## Source data
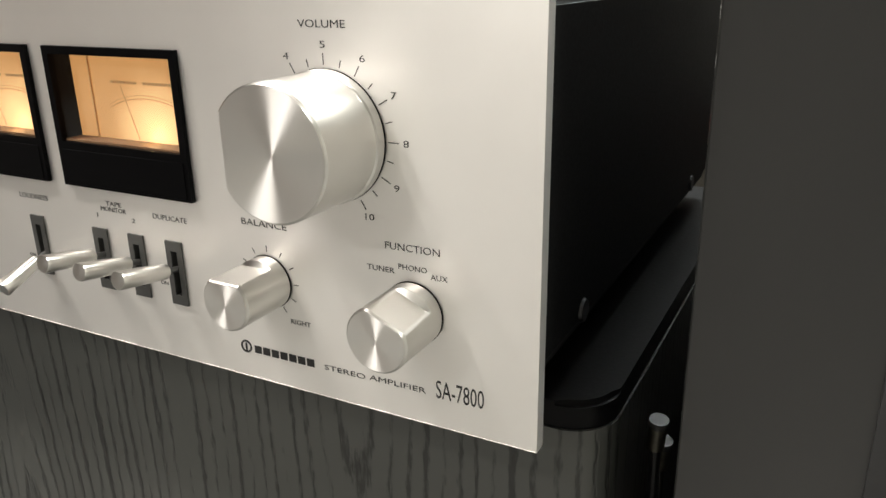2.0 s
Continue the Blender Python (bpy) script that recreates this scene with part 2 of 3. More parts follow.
TOPWOOD = ash("walnut_top", (0.072, 0.034, 0.019), (0.115, 0.057, 0.033), "x", 0.012, 0.68, 0.05)
TOPWOOD.node_tree.nodes["Principled BSDF"].inputs["Specular IOR Level"].default_value = 0.1
REDWOOD = ash("red_brown_veneer", (0.15, 0.05, 0.015), (0.30, 0.10, 0.03), "z", 0.012, 0.4, 0.05)
OLIVE = mat("dark_olive_brown_board", (0.026, 0.023, 0.017), 0.6, 0.0, 0.2, 9, 0.2, 300)
GREYWALL = mat("grey_wall_paint", (0.12, 0.12, 0.115), 0.8, 0.0, 0.06, 3, 0.2, 60)
BLUEGREY = mat("blue_grey_vinyl", (0.065, 0.068, 0.085), 0.5, 0.0, 0.1, 8, 0.2)
GOLD = mat("gold_badge", (0.55, 0.51, 0.38), 0.4, 0.4, 0.1, 60)
# orange darkened in its colour because the small loudspeaker stands in shade
SHADEORANGE = mat("shaded_orange_veneer", (0.33, 0.095, 0.025), 0.5, 0.0, 0.12, 9, 0.1, 300)
RED = mat("red_plastic", (0.34, 0.03, 0.04), 0.4, 0.0, 0.1, 60)
DARKRED = mat("dark_red_plastic", (0.055, 0.009, 0.009), 0.4, 0.0, 0.1, 60)
YELLOW = mat("yellow_plastic", (0.65, 0.5, 0.05), 0.4, 0.0, 0.1, 60)
TEAL = mat("pale_teal_plastic", (0.30, 0.50, 0.48), 0.4, 0.0, 0.1, 60)
WHITE = mat("white_plastic", (0.36, 0.36, 0.35), 0.4, 0.0, 0.06, 60)
MIXER = mat("black_mixer_panel", (0.011, 0.011, 0.012), 0.45, 0.0, 0.2, 20, 0.2)
SILVER = mat("silver_painted_panel", (0.60, 0.60, 0.58), 0.4, 0.5, 0.05, 30)
DIAL = glow("backlit_dial", (0.80, 0.37, 0.11), (2.1, 1.3, 0.55), 0.78, (0.012, 0.0, -0.014), 0.028)
GLASS = clear("clear_meter_window")

# ---------------------------------------------------------------- shape helpers
ORIGIN = {}


def thing(name, base, label, category, group="", kind=""):
    ob = new(name)
    ob.location = base
    ob.empty_display_size = 0.05
    ORIGIN[ob] = Vector(base)
    return tagged(ob, label, category, group, kind)


def part(name, bm, material, parent, label="", origin=None, smooth=35.0):
    """Link a bmesh, drawn in world metres, as one mesh object under a thing or a part."""
    o = Vector(origin) if origin is not None else ORIGIN[parent].copy()
    bmesh.ops.recalc_face_normals(bm, faces=bm.faces[:])
    bmesh.ops.translate(bm, vec=-o, verts=bm.verts[:])
    me = bpy.data.meshes.new(name)
    bm.to_mesh(me)
    bm.free()
    me.materials.append(material)
    if smooth:
        me.shade_smooth()
        me.set_sharp_from_angle(angle=radians(smooth))
    ob = new(name, me)
    ob.parent = parent
    ob.location = o - ORIGIN[parent]
    ORIGIN[ob] = o
    if label:
        tagged(ob, label)
    return ob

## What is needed
Exclude the pictures. Write out the remaining data exactly.

## Result of this task
2.0 s
Continue the Blender Python (bpy) script that recreates this scene with part 2 of 3. More parts follow.
TOPWOOD = ash("walnut_top", (0.072, 0.034, 0.019), (0.115, 0.057, 0.033), "x", 0.012, 0.68, 0.05)
TOPWOOD.node_tree.nodes["Principled BSDF"].inputs["Specular IOR Level"].default_value = 0.1
REDWOOD = ash("red_brown_veneer", (0.15, 0.05, 0.015), (0.30, 0.10, 0.03), "z", 0.012, 0.4, 0.05)
OLIVE = mat("dark_olive_brown_board", (0.026, 0.023, 0.017), 0.6, 0.0, 0.2, 9, 0.2, 300)
GREYWALL = mat("grey_wall_paint", (0.12, 0.12, 0.115), 0.8, 0.0, 0.06, 3, 0.2, 60)
BLUEGREY = mat("blue_grey_vinyl", (0.065, 0.068, 0.085), 0.5, 0.0, 0.1, 8, 0.2)
GOLD = mat("gold_badge", (0.55, 0.51, 0.38), 0.4, 0.4, 0.1, 60)
# orange darkened in its colour because the small loudspeaker stands in shade
SHADEORANGE = mat("shaded_orange_veneer", (0.33, 0.095, 0.025), 0.5, 0.0, 0.12, 9, 0.1, 300)
RED = mat("red_plastic", (0.34, 0.03, 0.04), 0.4, 0.0, 0.1, 60)
DARKRED = mat("dark_red_plastic", (0.055, 0.009, 0.009), 0.4, 0.0, 0.1, 60)
YELLOW = mat("yellow_plastic", (0.65, 0.5, 0.05), 0.4, 0.0, 0.1, 60)
TEAL = mat("pale_teal_plastic", (0.30, 0.50, 0.48), 0.4, 0.0, 0.1, 60)
WHITE = mat("white_plastic", (0.36, 0.36, 0.35), 0.4, 0.0, 0.06, 60)
MIXER = mat("black_mixer_panel", (0.011, 0.011, 0.012), 0.45, 0.0, 0.2, 20, 0.2)
SILVER = mat("silver_painted_panel", (0.60, 0.60, 0.58), 0.4, 0.5, 0.05, 30)
DIAL = glow("backlit_dial", (0.80, 0.37, 0.11), (2.1, 1.3, 0.55), 0.78, (0.012, 0.0, -0.014), 0.028)
GLASS = clear("clear_meter_window")

# ---------------------------------------------------------------- shape helpers
ORIGIN = {}


def thing(name, base, label, category, group="", kind=""):
    ob = new(name)
    ob.location = base
    ob.empty_display_size = 0.05
    ORIGIN[ob] = Vector(base)
    return tagged(ob, label, category, group, kind)


def part(name, bm, material, parent, label="", origin=None, smooth=35.0):
    """Link a bmesh, drawn in world metres, as one mesh object under a thing or a part."""
    o = Vector(origin) if origin is not None else ORIGIN[parent].copy()
    bmesh.ops.recalc_face_normals(bm, faces=bm.faces[:])
    bmesh.ops.translate(bm, vec=-o, verts=bm.verts[:])
    me = bpy.data.meshes.new(name)
    bm.to_mesh(me)
    bm.free()
    me.materials.append(material)
    if smooth:
        me.shade_smooth()
        me.set_sharp_from_angle(angle=radians(smooth))
    ob = new(name, me)
    ob.parent = parent
    ob.location = o - ORIGIN[parent]
    ORIGIN[ob] = o
    if label:
        tagged(ob, label)
    return ob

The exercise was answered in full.